Creating Materialized Views
-- Creating a materialized view
CREATE MATERIALIZED VIEW mv_top_employees AS
SELECT id, name, department_id
FROM employees
WHERE performance_rating > 90;
-- Querying the materialized view
SELECT * FROM mv_top_employees;
Use of Stored Procedures
Encapsulating complex queries in stored procedures can sometimes offer performance benefits.
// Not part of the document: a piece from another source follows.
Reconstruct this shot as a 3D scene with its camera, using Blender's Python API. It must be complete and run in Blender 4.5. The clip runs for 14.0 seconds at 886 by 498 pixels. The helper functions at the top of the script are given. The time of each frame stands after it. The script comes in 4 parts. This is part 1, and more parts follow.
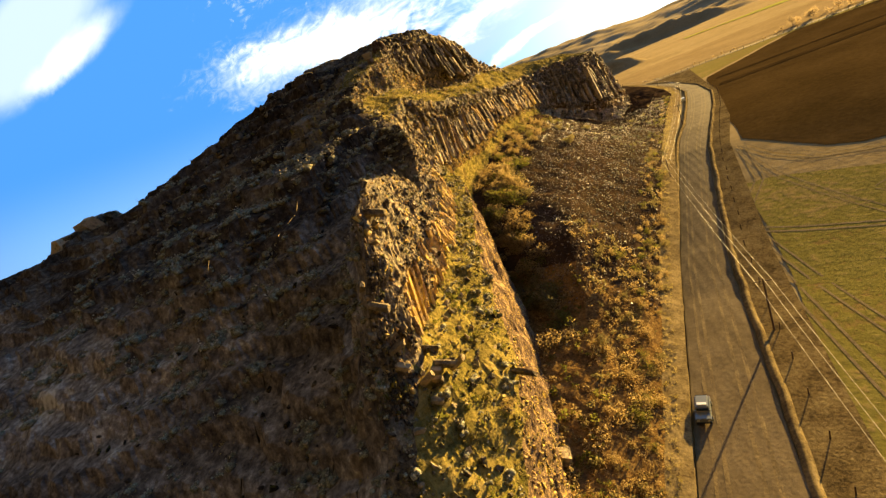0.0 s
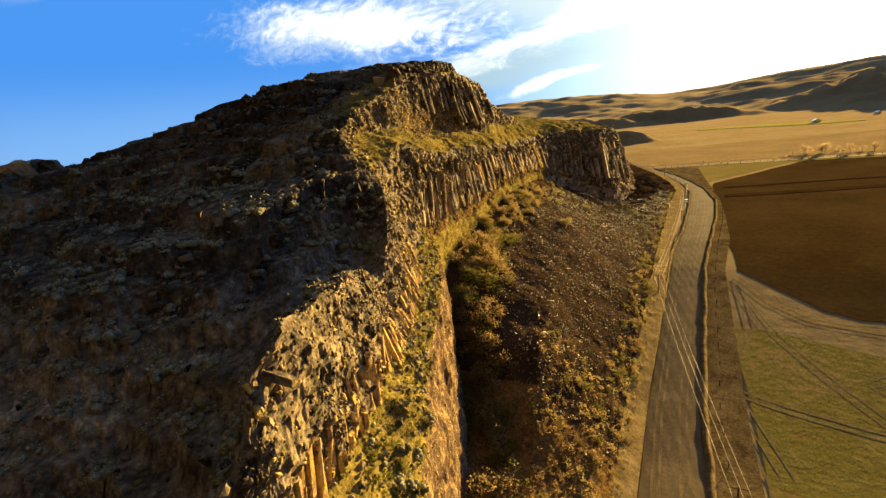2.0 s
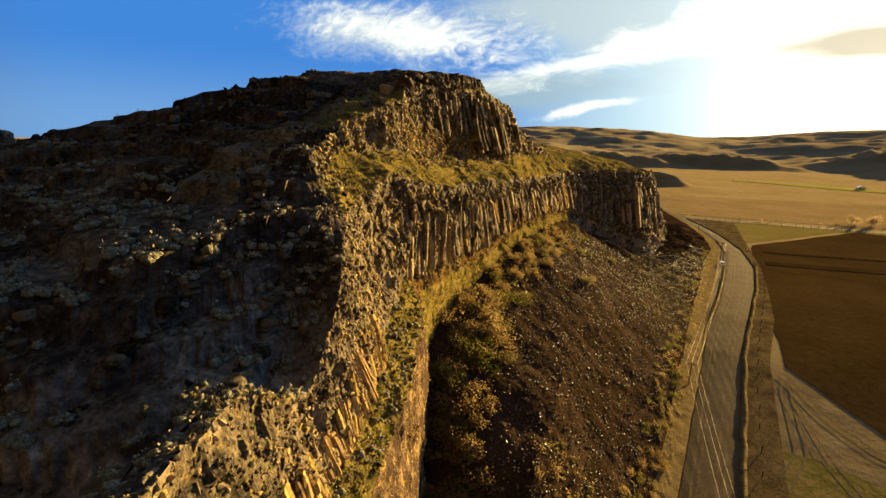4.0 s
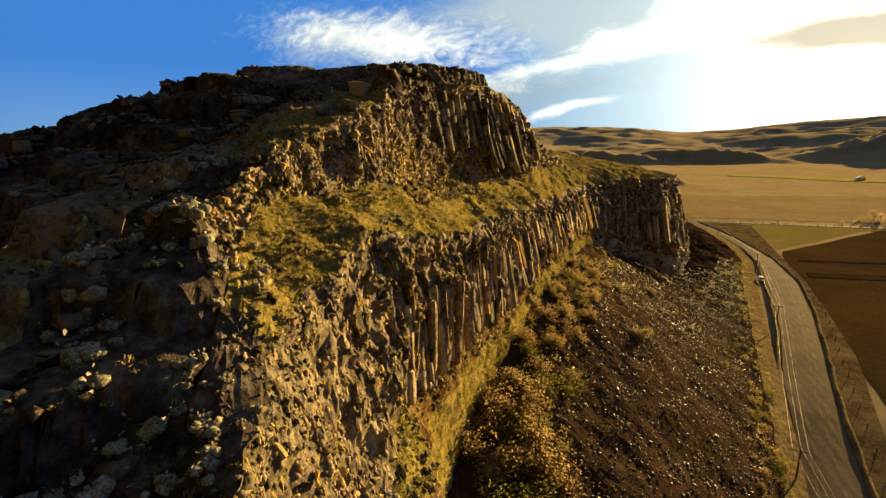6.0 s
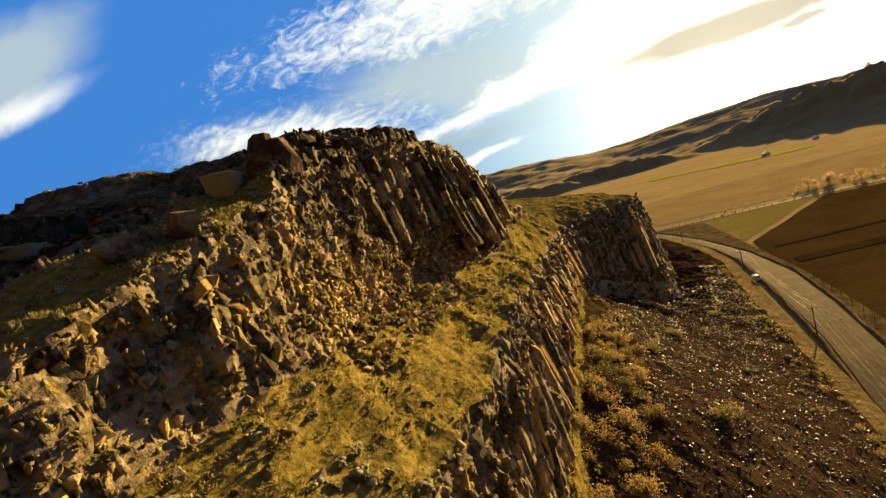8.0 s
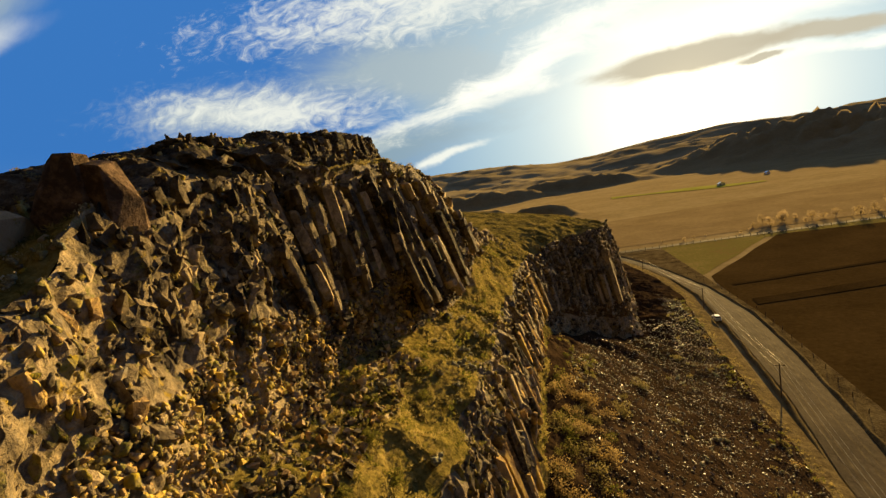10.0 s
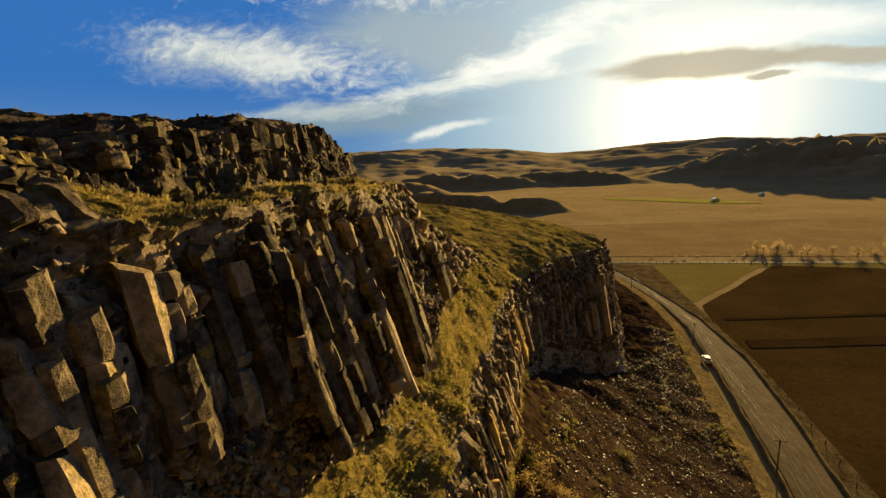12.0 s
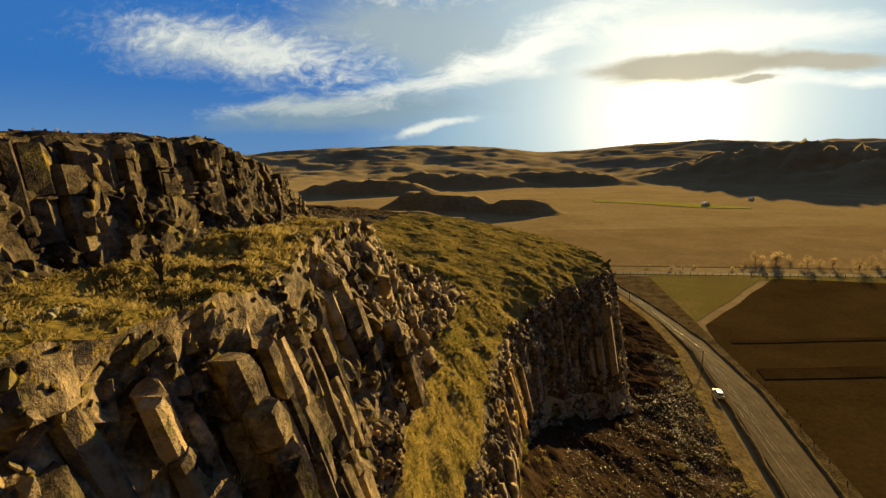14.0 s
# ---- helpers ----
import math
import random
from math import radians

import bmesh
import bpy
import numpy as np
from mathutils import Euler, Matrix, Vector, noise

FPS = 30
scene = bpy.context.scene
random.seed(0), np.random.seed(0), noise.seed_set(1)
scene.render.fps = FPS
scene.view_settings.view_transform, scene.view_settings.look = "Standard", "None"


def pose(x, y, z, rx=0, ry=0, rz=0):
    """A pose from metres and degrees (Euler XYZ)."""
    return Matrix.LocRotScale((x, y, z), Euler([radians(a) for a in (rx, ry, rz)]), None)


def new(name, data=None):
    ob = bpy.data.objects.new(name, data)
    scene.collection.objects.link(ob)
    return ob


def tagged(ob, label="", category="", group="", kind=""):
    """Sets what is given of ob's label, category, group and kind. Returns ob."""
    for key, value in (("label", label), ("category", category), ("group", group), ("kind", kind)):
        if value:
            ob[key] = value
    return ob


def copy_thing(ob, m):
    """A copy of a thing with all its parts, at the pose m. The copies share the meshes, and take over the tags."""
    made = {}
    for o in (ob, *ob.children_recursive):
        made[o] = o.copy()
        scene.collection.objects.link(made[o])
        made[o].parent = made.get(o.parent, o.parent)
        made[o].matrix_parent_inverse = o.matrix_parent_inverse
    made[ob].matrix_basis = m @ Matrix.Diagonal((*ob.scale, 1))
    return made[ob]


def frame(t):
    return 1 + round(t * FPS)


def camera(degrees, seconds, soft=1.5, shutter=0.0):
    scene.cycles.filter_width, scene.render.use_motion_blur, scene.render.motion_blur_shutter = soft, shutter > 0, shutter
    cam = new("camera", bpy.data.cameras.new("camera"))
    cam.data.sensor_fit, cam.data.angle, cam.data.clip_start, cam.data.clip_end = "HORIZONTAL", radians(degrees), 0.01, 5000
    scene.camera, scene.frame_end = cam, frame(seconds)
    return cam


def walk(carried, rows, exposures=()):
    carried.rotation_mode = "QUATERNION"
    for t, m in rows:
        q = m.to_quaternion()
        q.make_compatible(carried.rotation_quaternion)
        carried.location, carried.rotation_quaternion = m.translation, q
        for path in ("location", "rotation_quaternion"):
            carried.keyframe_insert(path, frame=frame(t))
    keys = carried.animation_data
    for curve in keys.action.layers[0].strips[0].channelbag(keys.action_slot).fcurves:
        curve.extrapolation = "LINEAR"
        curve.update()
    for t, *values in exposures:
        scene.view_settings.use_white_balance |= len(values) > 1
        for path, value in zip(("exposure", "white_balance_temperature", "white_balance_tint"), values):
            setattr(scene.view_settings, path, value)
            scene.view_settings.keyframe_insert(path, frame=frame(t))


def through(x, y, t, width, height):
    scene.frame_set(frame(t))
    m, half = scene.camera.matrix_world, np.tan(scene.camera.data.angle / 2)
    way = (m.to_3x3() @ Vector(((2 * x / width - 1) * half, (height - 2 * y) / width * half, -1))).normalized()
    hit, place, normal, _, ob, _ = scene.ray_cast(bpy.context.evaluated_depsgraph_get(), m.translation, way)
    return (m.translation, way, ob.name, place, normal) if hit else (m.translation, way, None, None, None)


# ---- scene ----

-- Creating a stored procedure
CREATE PROCEDURE getTopEmployees(IN departmentId INT)
BEGIN
SELECT id, name, hire_date
FROM employees
WHERE department_id = departmentId
ORDER BY hire_date DESC
LIMIT 10;
END;
-- Calling the stored procedure
CALL getTopEmployees(1);
By carefully optimizing SQL queries using the above techniques, you can significantly improve the performance of your database operations.